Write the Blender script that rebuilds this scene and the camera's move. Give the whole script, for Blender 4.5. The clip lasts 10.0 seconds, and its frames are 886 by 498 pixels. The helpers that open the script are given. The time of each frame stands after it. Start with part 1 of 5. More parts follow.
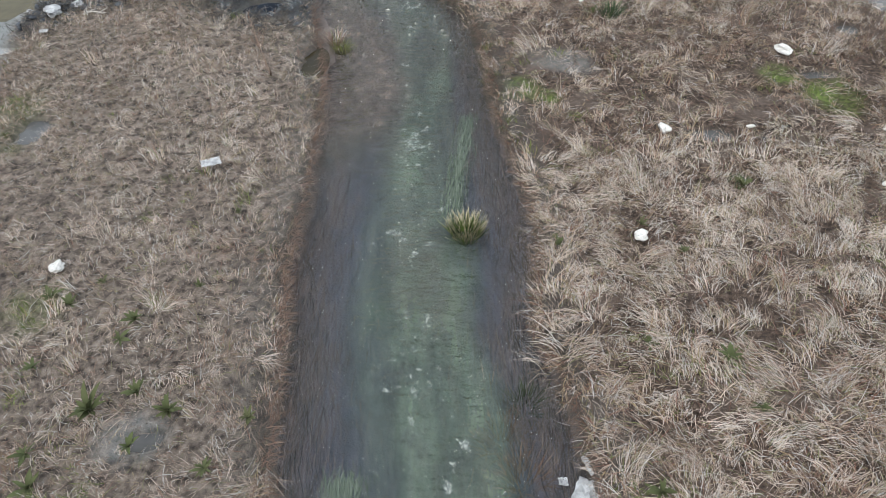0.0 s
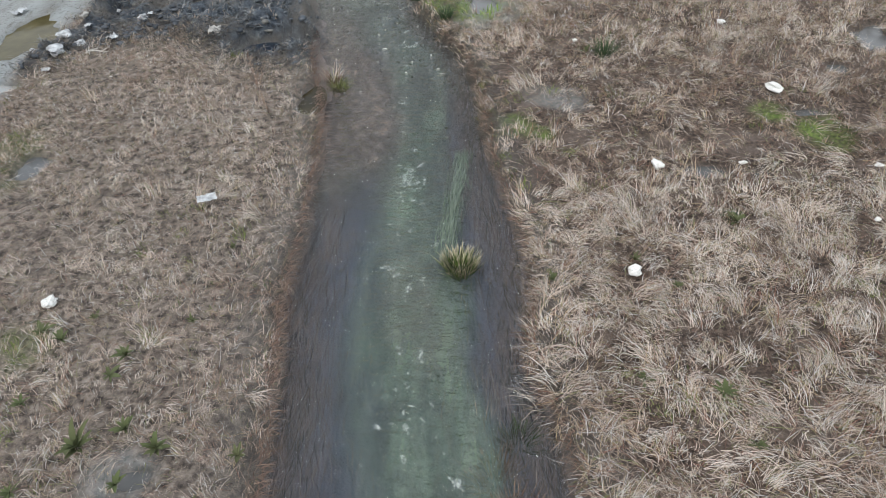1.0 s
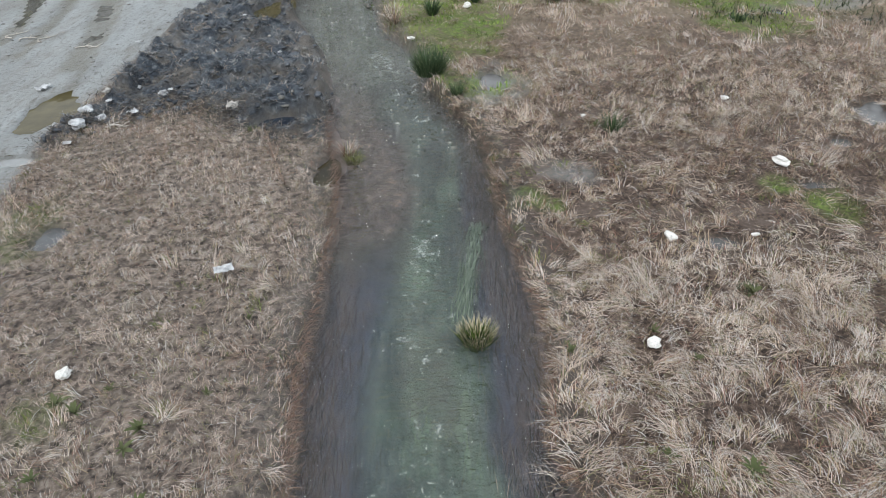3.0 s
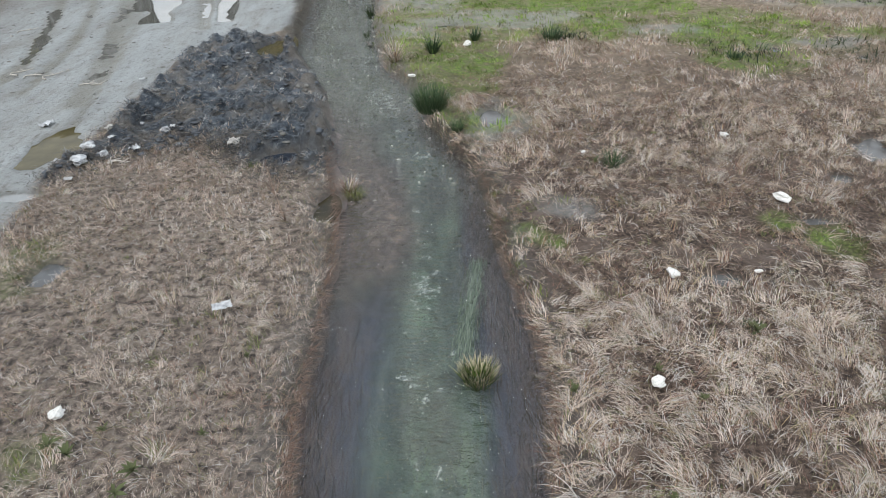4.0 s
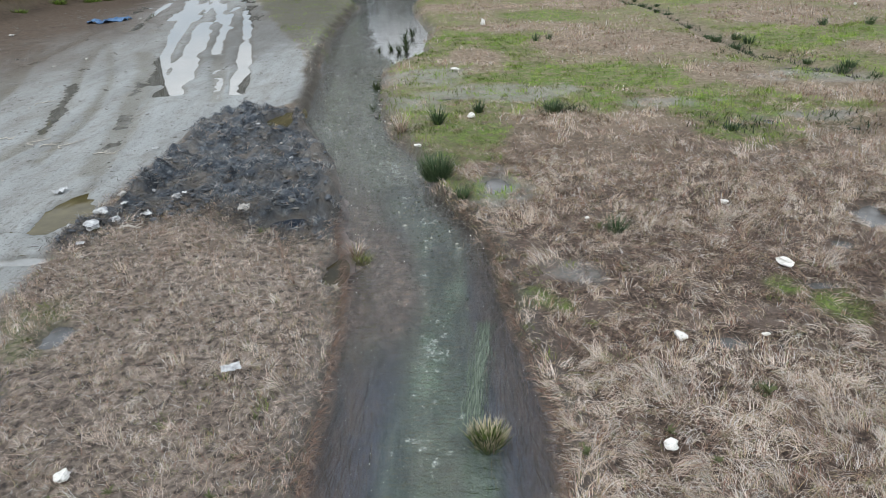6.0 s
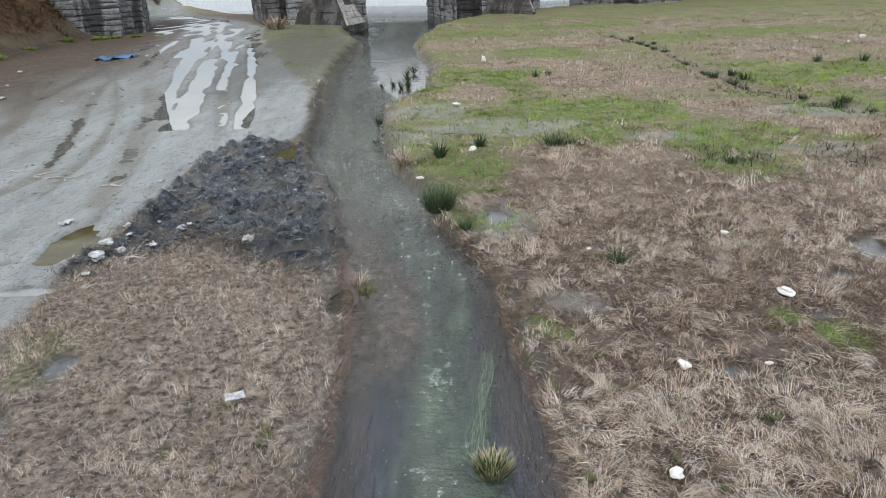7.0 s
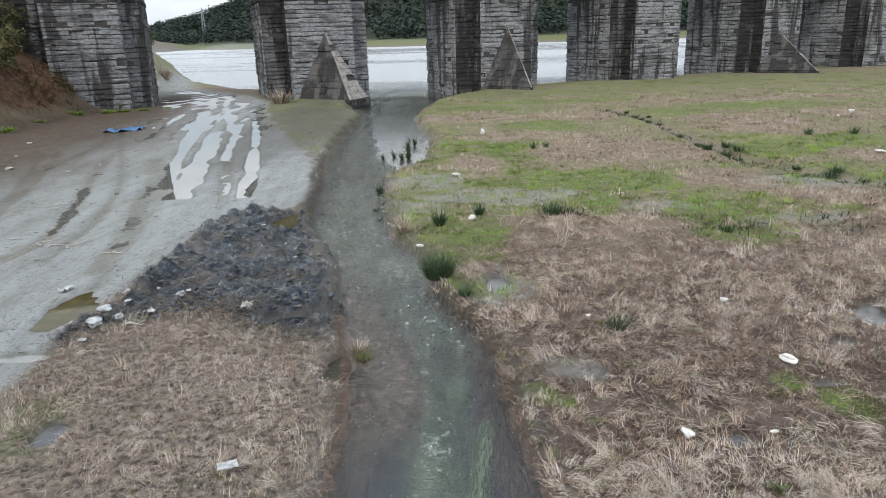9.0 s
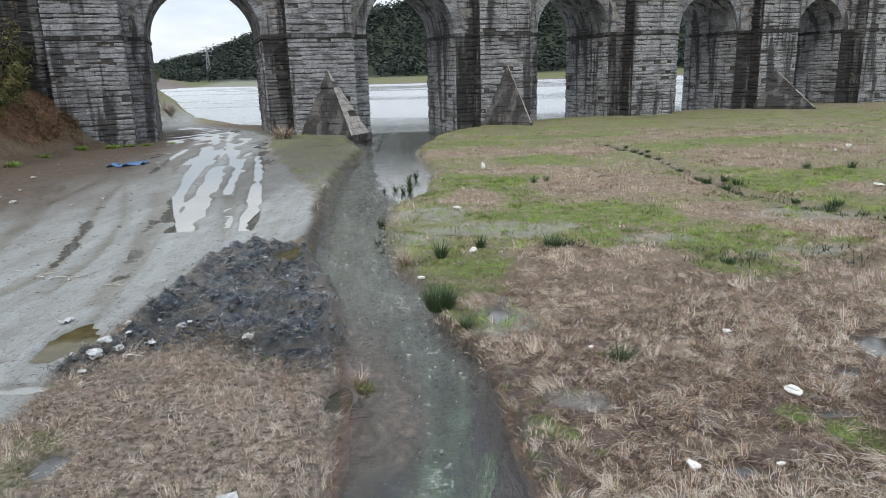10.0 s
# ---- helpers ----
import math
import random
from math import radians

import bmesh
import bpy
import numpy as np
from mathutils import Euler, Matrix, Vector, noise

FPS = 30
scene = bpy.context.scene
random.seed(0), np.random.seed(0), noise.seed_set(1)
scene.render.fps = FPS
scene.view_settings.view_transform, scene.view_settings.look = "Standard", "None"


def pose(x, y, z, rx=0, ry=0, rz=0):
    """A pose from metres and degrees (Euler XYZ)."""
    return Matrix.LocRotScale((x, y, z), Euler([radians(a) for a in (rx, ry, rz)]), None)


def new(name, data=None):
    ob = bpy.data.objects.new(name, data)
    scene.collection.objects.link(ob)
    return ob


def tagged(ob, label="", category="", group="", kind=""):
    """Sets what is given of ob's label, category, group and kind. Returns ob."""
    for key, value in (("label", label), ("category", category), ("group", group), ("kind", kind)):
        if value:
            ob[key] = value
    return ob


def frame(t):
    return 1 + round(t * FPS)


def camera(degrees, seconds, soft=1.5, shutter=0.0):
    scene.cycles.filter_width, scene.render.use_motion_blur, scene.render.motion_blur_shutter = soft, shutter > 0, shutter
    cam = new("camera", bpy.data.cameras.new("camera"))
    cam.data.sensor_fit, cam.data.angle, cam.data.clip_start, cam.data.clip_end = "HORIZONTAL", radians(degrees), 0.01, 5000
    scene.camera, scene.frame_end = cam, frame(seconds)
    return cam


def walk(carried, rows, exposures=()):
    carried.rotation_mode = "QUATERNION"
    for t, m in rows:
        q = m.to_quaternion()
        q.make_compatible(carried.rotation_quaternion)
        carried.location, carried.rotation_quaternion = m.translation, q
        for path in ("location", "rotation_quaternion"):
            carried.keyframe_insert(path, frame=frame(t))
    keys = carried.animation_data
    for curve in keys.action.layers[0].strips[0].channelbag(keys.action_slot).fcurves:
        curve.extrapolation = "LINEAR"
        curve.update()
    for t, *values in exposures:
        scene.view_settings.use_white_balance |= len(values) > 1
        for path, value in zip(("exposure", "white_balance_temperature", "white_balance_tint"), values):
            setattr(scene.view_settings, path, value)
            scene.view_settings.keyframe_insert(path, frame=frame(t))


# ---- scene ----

################

Transcribe the listing above verbatim. Omit the pictures.

Write the Blender script that rebuilds this scene and the camera's move. Give the whole script, for Blender 4.5. The clip lasts 10.0 seconds, and its frames are 886 by 498 pixels. The helpers that open the script are given. The time of each frame stands after it. Start with part 1 of 5. More parts follow.
0.0 s
1.0 s
3.0 s
4.0 s
6.0 s
7.0 s
9.0 s
10.0 s
# ---- helpers ----
import math
import random
from math import radians

import bmesh
import bpy
import numpy as np
from mathutils import Euler, Matrix, Vector, noise

FPS = 30
scene = bpy.context.scene
random.seed(0), np.random.seed(0), noise.seed_set(1)
scene.render.fps = FPS
scene.view_settings.view_transform, scene.view_settings.look = "Standard", "None"


def pose(x, y, z, rx=0, ry=0, rz=0):
    """A pose from metres and degrees (Euler XYZ)."""
    return Matrix.LocRotScale((x, y, z), Euler([radians(a) for a in (rx, ry, rz)]), None)


def new(name, data=None):
    ob = bpy.data.objects.new(name, data)
    scene.collection.objects.link(ob)
    return ob


def tagged(ob, label="", category="", group="", kind=""):
    """Sets what is given of ob's label, category, group and kind. Returns ob."""
    for key, value in (("label", label), ("category", category), ("group", group), ("kind", kind)):
        if value:
            ob[key] = value
    return ob


def frame(t):
    return 1 + round(t * FPS)


def camera(degrees, seconds, soft=1.5, shutter=0.0):
    scene.cycles.filter_width, scene.render.use_motion_blur, scene.render.motion_blur_shutter = soft, shutter > 0, shutter
    cam = new("camera", bpy.data.cameras.new("camera"))
    cam.data.sensor_fit, cam.data.angle, cam.data.clip_start, cam.data.clip_end = "HORIZONTAL", radians(degrees), 0.01, 5000
    scene.camera, scene.frame_end = cam, frame(seconds)
    return cam


def walk(carried, rows, exposures=()):
    carried.rotation_mode = "QUATERNION"
    for t, m in rows:
        q = m.to_quaternion()
        q.make_compatible(carried.rotation_quaternion)
        carried.location, carried.rotation_quaternion = m.translation, q
        for path in ("location", "rotation_quaternion"):
            carried.keyframe_insert(path, frame=frame(t))
    keys = carried.animation_data
    for curve in keys.action.layers[0].strips[0].channelbag(keys.action_slot).fcurves:
        curve.extrapolation = "LINEAR"
        curve.update()
    for t, *values in exposures:
        scene.view_settings.use_white_balance |= len(values) > 1
        for path, value in zip(("exposure", "white_balance_temperature", "white_balance_tint"), values):
            setattr(scene.view_settings, path, value)
            scene.view_settings.keyframe_insert(path, frame=frame(t))


# ---- scene ----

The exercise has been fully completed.